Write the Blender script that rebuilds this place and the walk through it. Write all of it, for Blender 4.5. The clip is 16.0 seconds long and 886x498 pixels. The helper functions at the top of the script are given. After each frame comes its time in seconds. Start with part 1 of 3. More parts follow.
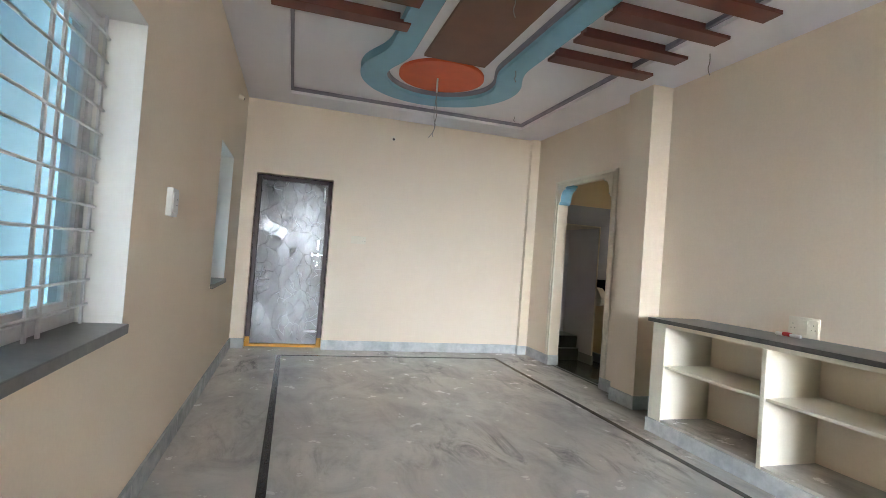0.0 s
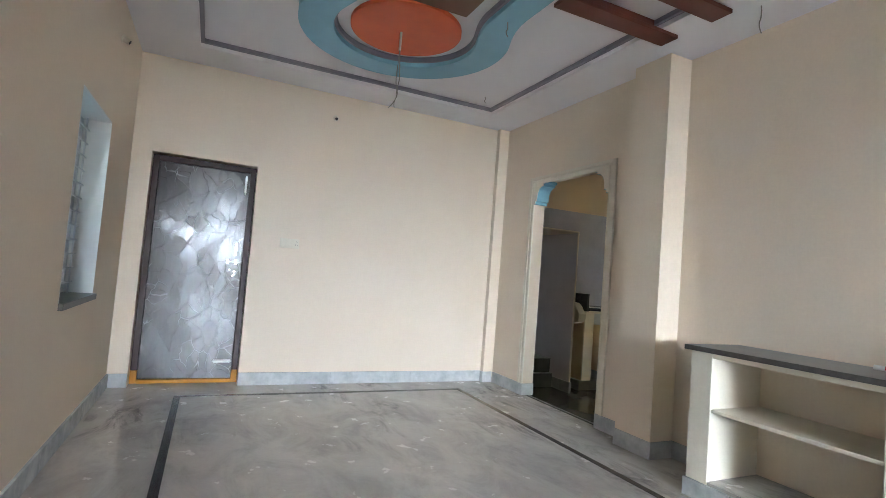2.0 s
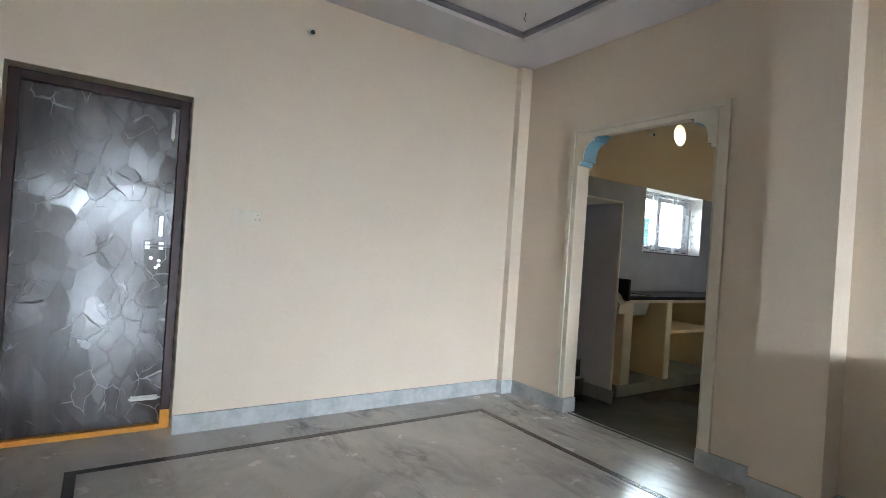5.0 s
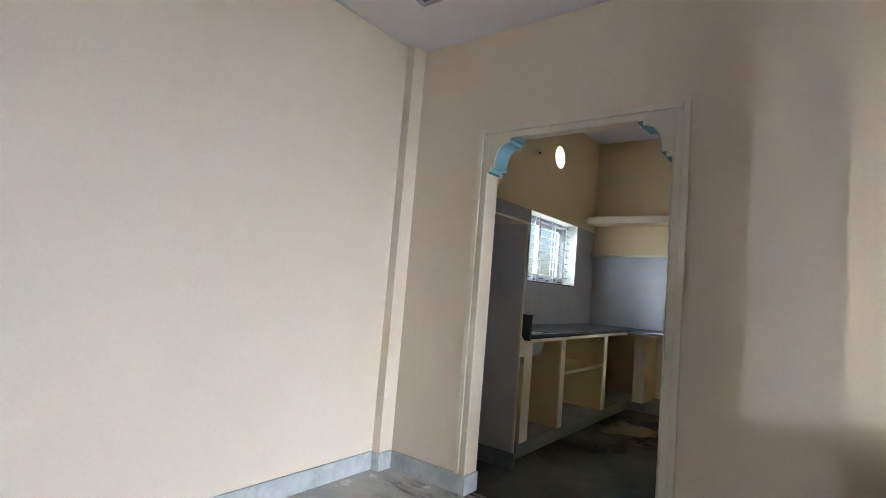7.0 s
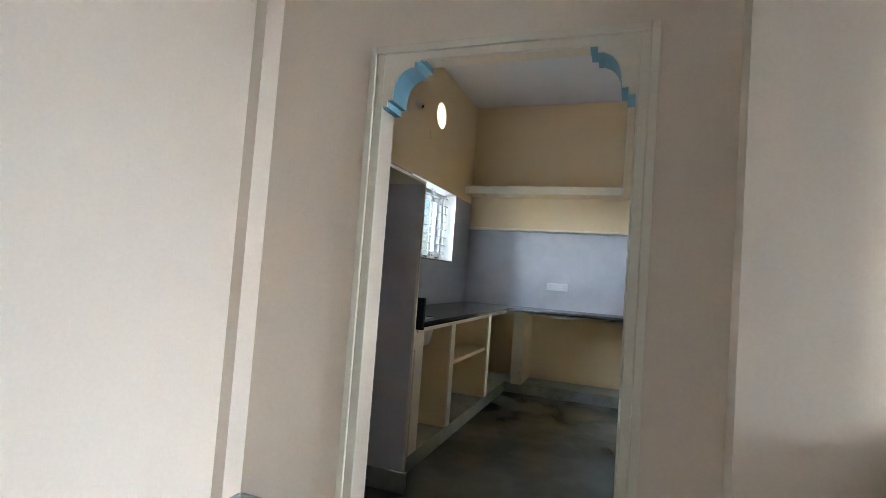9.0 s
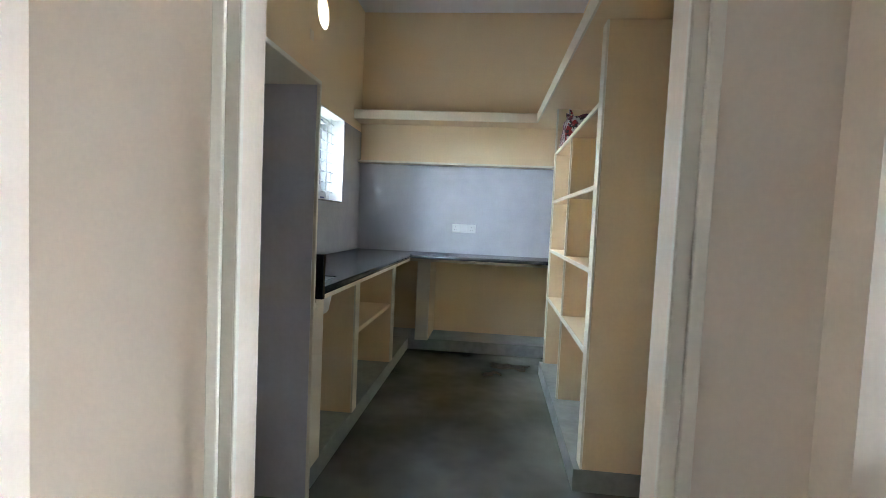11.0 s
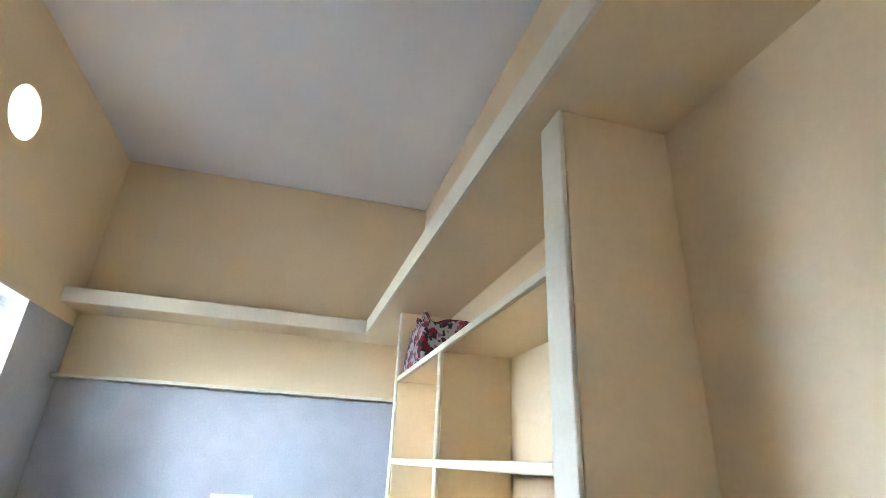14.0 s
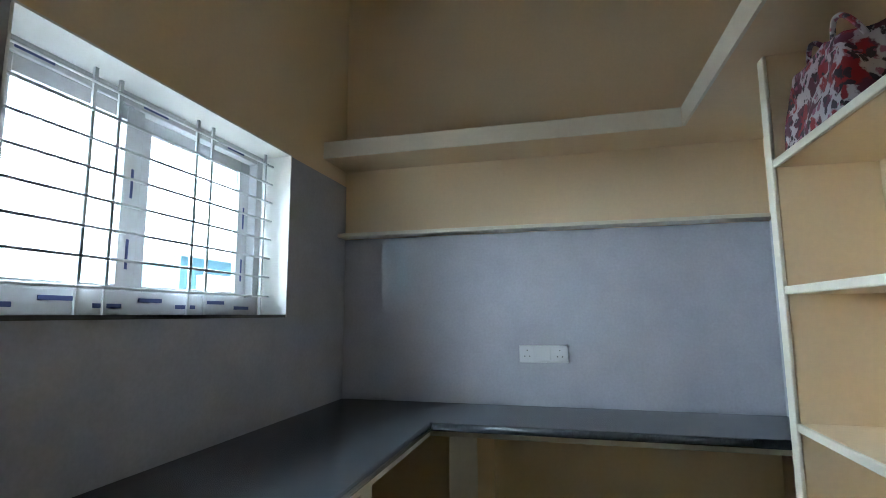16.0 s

⁂

### TASK PROMPT
Reproduce the listing word for word and omit its pictures.

### EXPECTED ANSWER
Write the Blender script that rebuilds this place and the walk through it. Write all of it, for Blender 4.5. The clip is 16.0 seconds long and 886x498 pixels. The helper functions at the top of the script are given. After each frame comes its time in seconds. Start with part 1 of 3. More parts follow.
0.0 s
2.0 s
5.0 s
7.0 s
9.0 s
11.0 s
14.0 s
16.0 s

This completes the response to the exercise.